Großteil von Gewalt gegen Polizei in Wohnungen
Ein wichtiger Faktor bei dem Einsatz von Bodycams bleibt laut GdP dennoch die Prüfung des Einsatzes bei Übergriffen innerhalb der Wohnräume. "Ein Großteil der Gewalt gegen Polizei geschieht eben genau dort, wo Polizisten Einsatzlagen in Wohnungen zu bewältigen haben beziehungsweise sich diese in Wohnräume verlagert. Hier muss dringend eine Gesetzeslage geschaffen werden, die Einsatzkräften den Einsatz der Bodycams genau in solchen Lagen ermöglicht. Es geht hier nicht die Unverletzlichkeit der Wohnung zu gefährden, sondern einzig um die Abwehr von Gewalttätigkeiten gegen die Einsatzkräfte", fordert Bachmann eindringlich.

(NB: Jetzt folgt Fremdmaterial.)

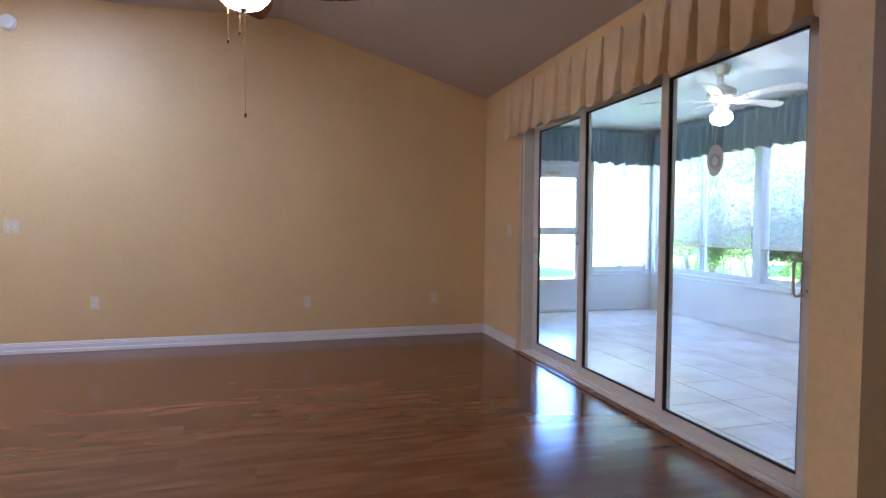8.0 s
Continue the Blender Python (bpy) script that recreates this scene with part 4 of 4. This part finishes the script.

Die Kritik zu Bodycams weist der Landesvorsitzender der GdP Sachsen-Anhalt zurück. Diese sei häufig dann zu verzeichnen, wenn es gilt, neue noch nicht langzeiterprobte Einsatzmittel einzuführen. "Hierbei gilt es natürlich im Vorfeld zu prüfen, ob und inwieweit diese Einsatzmittel in Grundrechte eingreifen. Gerade in Bezug auf die informationelle Selbstbestimmung gibt es immer wieder Ansatzpunkte, Einsatzmittel daher abzulehnen. Wichtig erscheint daher vielmehr, die Einsatzmittel so zu gestalten, dass die Eingriffe eben sorgsam abgewogen und zugleich einen milden Eingriff darstellen, gleichwohl dem Einsatzzweck dienen und zugleich für die Anwender handhabbar und dem Zweck entsprechend sicher einzusetzen sind", so Bachmann am Ende.
Insofern gäbe es immer wieder Kritik, die durchaus sein darf. Dennoch stände besonders die Sicherheit der Beamten im Land im Vordergrund.